• **STORED DATA**:
......

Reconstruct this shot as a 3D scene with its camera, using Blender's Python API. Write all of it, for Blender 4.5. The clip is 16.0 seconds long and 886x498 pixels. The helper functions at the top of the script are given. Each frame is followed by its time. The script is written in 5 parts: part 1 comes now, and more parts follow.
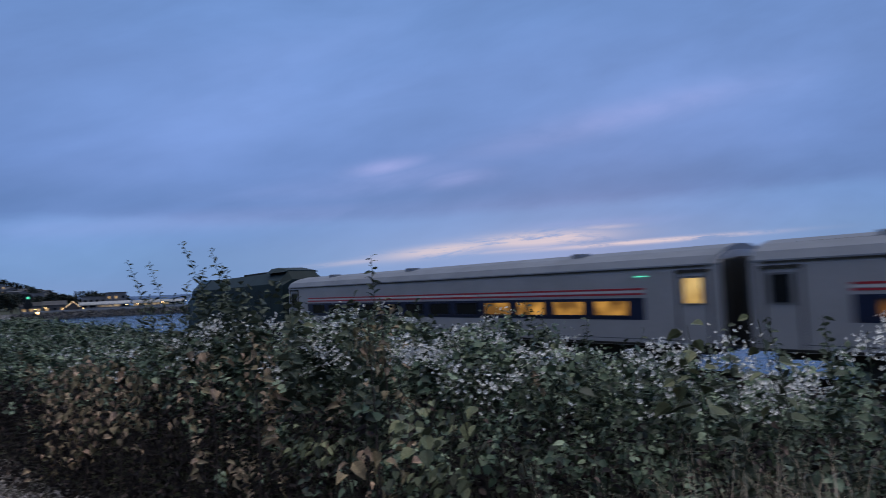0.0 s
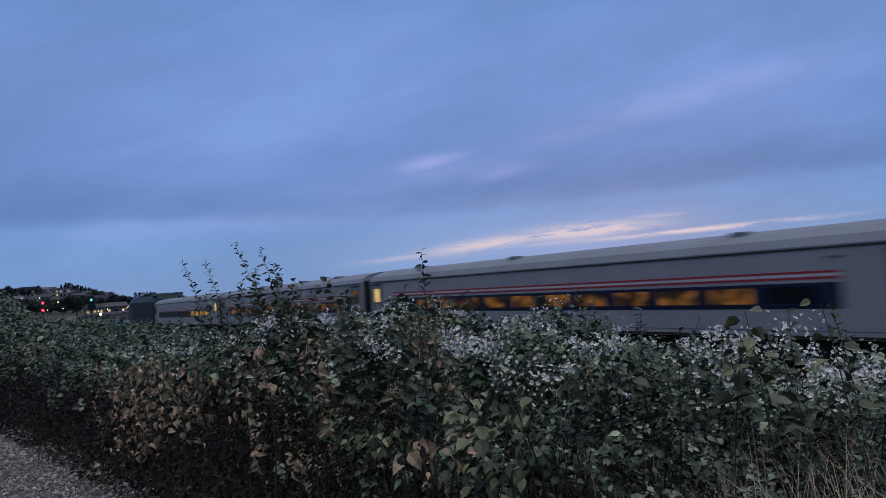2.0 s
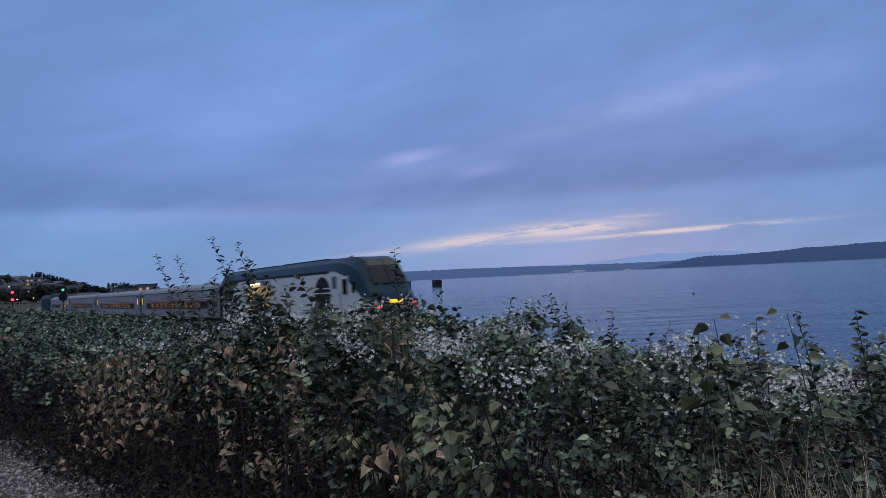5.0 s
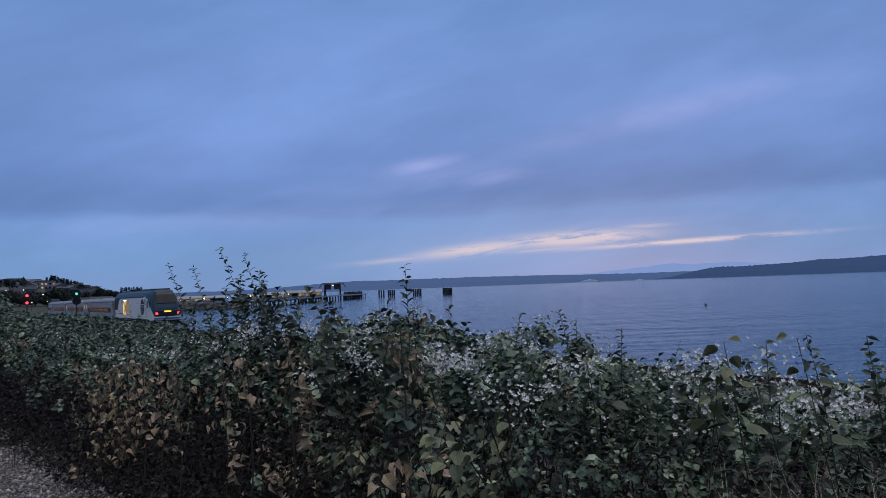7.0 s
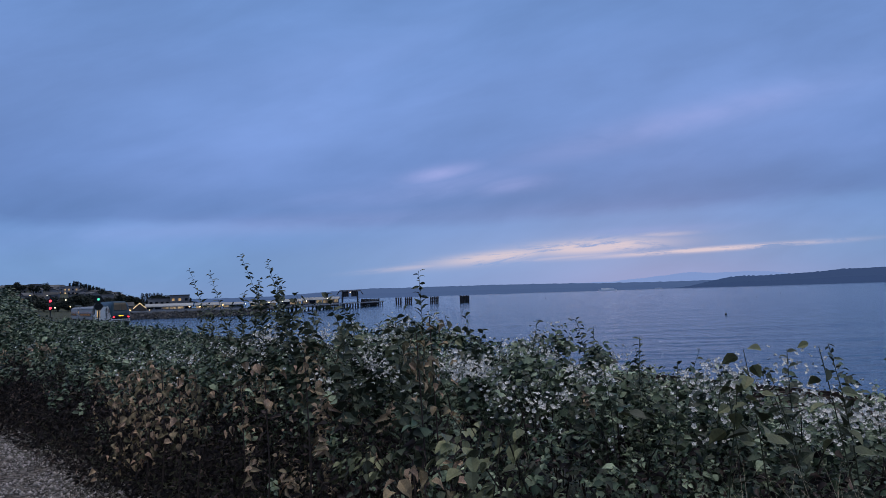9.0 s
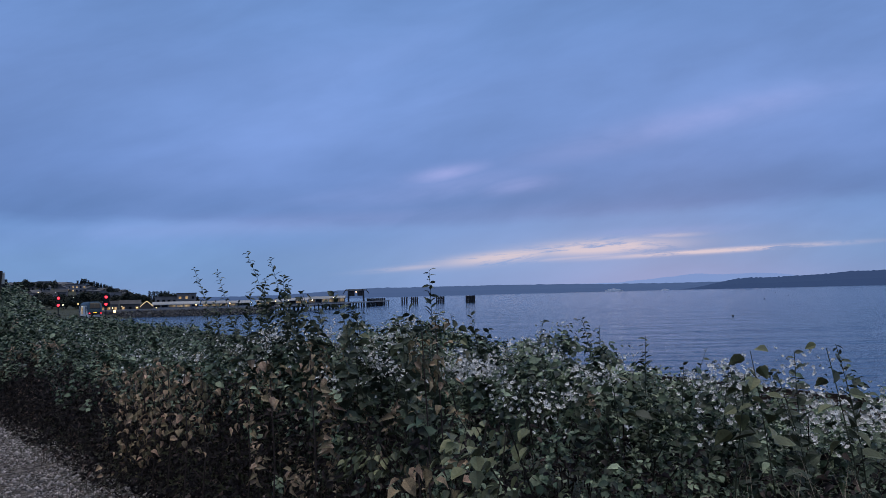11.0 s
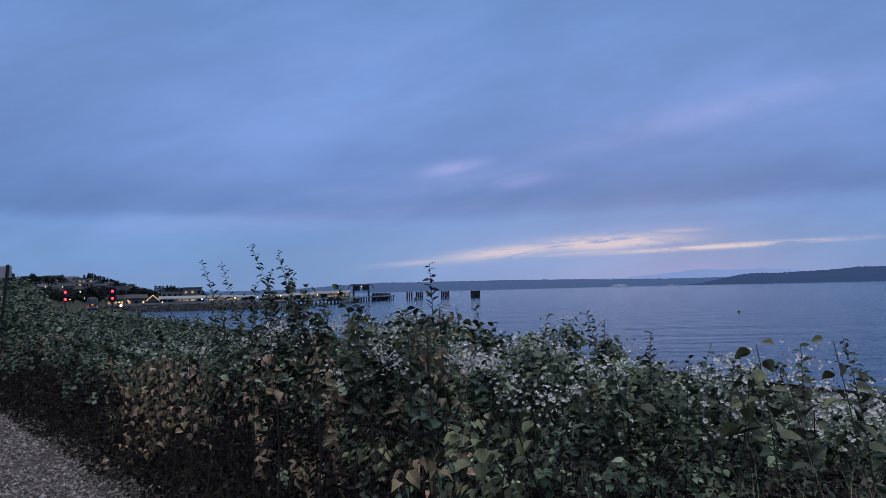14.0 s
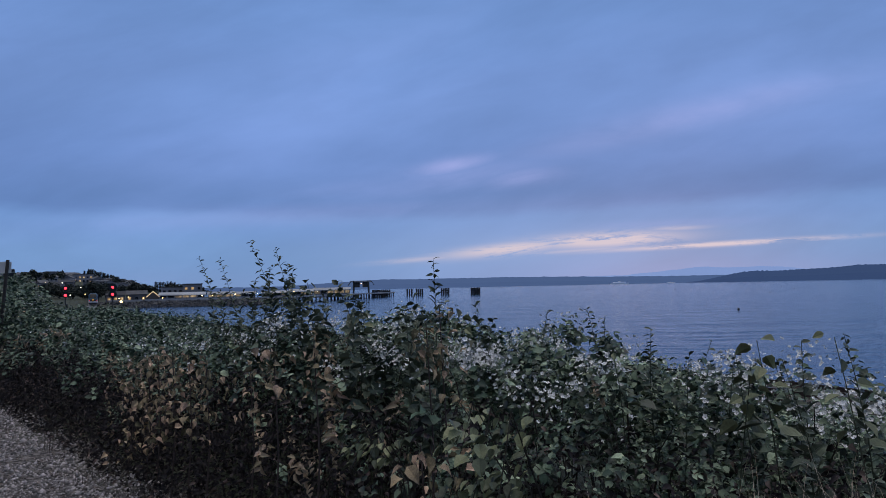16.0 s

......

• **AIM**: Make an exact copy of the data, leaving its pictures out.

• **COMPLETED EXERCISE**:
Reconstruct this shot as a 3D scene with its camera, using Blender's Python API. Write all of it, for Blender 4.5. The clip is 16.0 seconds long and 886x498 pixels. The helper functions at the top of the script are given. Each frame is followed by its time. The script is written in 5 parts: part 1 comes now, and more parts follow.
0.0 s
2.0 s
5.0 s
7.0 s
9.0 s
11.0 s
14.0 s
16.0 s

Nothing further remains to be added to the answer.